I have no idea how to translate "roosterkoek" into English. First of all, it is not "koek" (cake) as called in Afrikaans, but rather bread. Let me rather explain what it is. It is pieces of normal bread dough, cut in portions of about 8x8 cm and then baked on a grill over coals. Maybe griddle cake would do…
Use the same recipe as for normal bread or, for an even faster method, use self-raising flour. The normal bread dough is tastier however.
a. When self raising flour is used, the flour is mixed with cold water, kneaded and rolled (or just flattened with your hands) and then it is ready to be cut and baked. It does not have to rise beforehand as it contains baking powder and will start rising the moment it lands on the grill.

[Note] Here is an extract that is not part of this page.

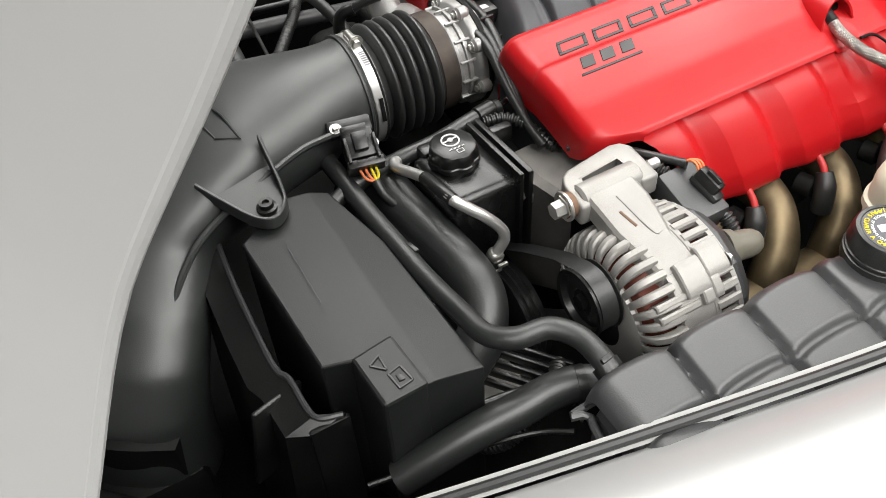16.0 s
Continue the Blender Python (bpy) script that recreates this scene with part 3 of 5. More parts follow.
def air_duct():
    d = thing("air_duct", (-0.6, -0.02, 0.65), "satin black moulded plastic air duct forking to two filters", "air duct")
    Y, Z = (0, 1, 0), (0, 0, 1)
    secs = []
    for x, y, z, ry, rz, p in ((-0.388, AX_Y, AX_Z, 0.0655, 0.0655, 2), (-0.40, AX_Y, AX_Z, 0.0655, 0.0655, 2), (-0.402, AX_Y, AX_Z, 0.068, 0.068, 2), (-0.408, AX_Y, AX_Z, 0.068, 0.068, 2), (-0.41, AX_Y, AX_Z, 0.065, 0.065, 2), (-0.44, AX_Y, 0.796, 0.070, 0.066, 2), (-0.48, -0.004, 0.793, 0.085, 0.066, 2.1),
                          (-0.52, 0.001, 0.788, 0.098, 0.066, 2.2), (-0.56, 0.004, 0.782, 0.111, 0.066, 2.6), (-0.60, 0, 0.777, 0.120, 0.062, 2.5), (-0.65, 0, 0.768, 0.138, 0.058, 2.4), (-0.70, 0, 0.756, 0.150, 0.056, 2.4), (-0.75, 0, 0.742, 0.145, 0.052, 2.3), (-0.79, 0, 0.725, 0.12, 0.037, 2.2), (-0.81, 0, 0.72, 0.08, 0.015, 2)):
        secs.append(ring((x, y, z), Y, Z, ry, rz, 40, p))
    whole = [loft(secs)]
    for s in (1, -1):
        secs = []
        for x, y, z, tilt, ru, rv in ((-0.65, 0.05, 0.758, 15, 0.06, 0.05), (-0.695, 0.095, 0.745, 25, 0.076, 0.053), (-0.73, 0.14, 0.725, 38, 0.084, 0.056), (-0.752, 0.175, 0.698, 52, 0.085, 0.06), (-0.765, 0.195, 0.662, 70, 0.082, 0.062), (-0.77, 0.205, 0.61, 85, 0.078, 0.062), (-0.77, 0.205, 0.56, 90, 0.078, 0.062)):
            a = radians(tilt)
            t = Vector((-0.6 * math.cos(a), s * 0.8 * math.cos(a), -math.sin(a))).normalized()
            u = t.cross(Vector((0, 0, 1))).normalized() if tilt < 88 else Vector((s * 0.8, 0.6, 0))
            v = u.cross(t)
            secs.append(ring((x, s * y, z), u, v, ru, rv, 32, 2.2))
        whole.append(loft(secs))
        seam = [(-0.43, s * 0.075 - 0.012, 0.812), (-0.46, s * 0.084 - 0.006, 0.813), (-0.50, s * 0.093, 0.812), (-0.55, s * 0.108, 0.806), (-0.60, s * 0.122, 0.795), (-0.642, s * 0.14, 0.783), (-0.677, s * 0.168, 0.766), (-0.702, s * 0.198, 0.744), (-0.720, s * 0.226, 0.718), (-0.738, s * 0.240, 0.690), (-0.768, s * 0.240, 0.660), (-0.80, s * 0.232, 0.635)]
        if s < 0:
            part("seam_flange", tube(seam, 0.0042, 6, 8, squash=1.3), "duct", d)
    body = part("body", join(*whole), "duct", d, angle=80)
    blend = body.modifiers.new("blend", "REMESH")
    blend.mode, blend.voxel_size, blend.use_smooth_shade = "VOXEL", 0.0055, True
    soft = body.modifiers.new("soft", "SMOOTH")
    soft.factor, soft.iterations = 0.5, 14
    part("collar", lathe((-0.405, AX_Y, AX_Z), (0, AX_Y, AX_Z), [(0, 0.0655), (0.0, 0.0695), (0.0025, 0.070), (0.004, 0.0685), (0.005, 0.0655)], 64), "duct", d)
    # mounting ear with raised rim and bolt
    ear = [(-0.541, -0.098), (-0.541, -0.135), (-0.548, -0.156), (-0.563, -0.166), (-0.580, -0.158), (-0.598, -0.132), (-0.611, -0.103)]
    zf = lambda x, y: 0.836 + 0.25 * (y + 0.1)
    part("mounting_ear", loft([[Vector((x, y, zf(x, y) - 0.030)) for x, y in ear], [Vector((x, y, zf(x, y) - 0.024)) for x, y in ear]]), "duct", d)
    edge = spline([(-0.540, -0.084, 0.844)] + [(x, y, zf(x, y) - 0.016) for x, y in ear[1:6]] + [(-0.620, -0.096, 0.822)], 6)
    rim = []
    for k, p in enumerate(edge):
        t = edge[min(k + 1, len(edge) - 1)] - edge[max(k - 1, 0)]
        o = Vector((t.y, -t.x, 0)).normalized() * 0.0019
        rim.append([p - o - Vector((0, 0, 0.014)), p - o, p - o * 0.5 + Vector((0, 0, 0.0012)), p + o * 0.5 + Vector((0, 0, 0.0012)), p + o, p + o - Vector((0, 0, 0.014))])
    part("ear_rim", loft(rim), "duct", d, angle=35)
    part("ear_bolt", lathe((-0.564, -0.146, 0.797), (-0.564, -0.146, 0.9), [(0, 0.011), (0.006, 0.011), (0.007, 0.008), (0.012, 0.0075), (0.012, 0.004), (0.009, 0.0035)], 24), "plastic", d)
    # moulded crossed-flags emblem as two plain raised lozenges
    def skin(x, y):
        return mix(0.850, 0.839, (-x - 0.55) / 0.05) - 0.012 * min(1.5, abs(y) / 0.07) ** 2.6

    for pts in (((-0.604, -0.008), (-0.588, -0.020), (-0.580, -0.058), (-0.557, -0.071), (-0.563, -0.034), (-0.570, -0.008)), ((-0.587, -0.002), (-0.570, 0.009), (-0.557, 0.050), (-0.575, 0.052), (-0.584, 0.014))):
        part("emblem", loft([[Vector((x, y, skin(x, y) - 0.006)) for x, y in pts], [Vector((x, y, skin(x, y) + 0.0025)) for x, y in pts]]), "duct", d, angle=20)
        part("emblem_rim", tube([(x, y, skin(x, y) + 0.0022) for x, y in pts + pts[:1]], 0.0016, 1, 6), "duct", d)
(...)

b. Use the basic bread recipe. Let the dough rise for 30 minutes, knead back and then roll out to a thickness of 1 to 1.5 cm. Cut into pieces of 8 x 8 cm. Dust a flat dish or oven pan with flour to prevent the pieces from sticking. Preheat the pan slightly, pack the pieces in the dish, far enough apart so that they will not stick together when rising. Cover with plastic and place in a warm place to rise.
At a campfire or in a lapa it can be a problem to find a warm place in which to keep the dough. During the day, the best will then be to put it in a vehicle with closed windows parked in the sun or in the evening the dish can be placed in a container with lukewarm water. Replenish the water from time to time to keep the dough warm enough. A large cool bag with a hot water bottle or warm stones in it can also work. Be creative.
As soon as the roosterkoeke has risen to about double their original thickness, they can be placed on the grill. Keep them high from the coals in order to bake slowly without burning. Turn the frequently and if they are thick, you could even let them stand against each other on their sides from time to time.
The roosterkoeke are ready when they make a hollow sound when tapped. Slice open and spread with butter and jam.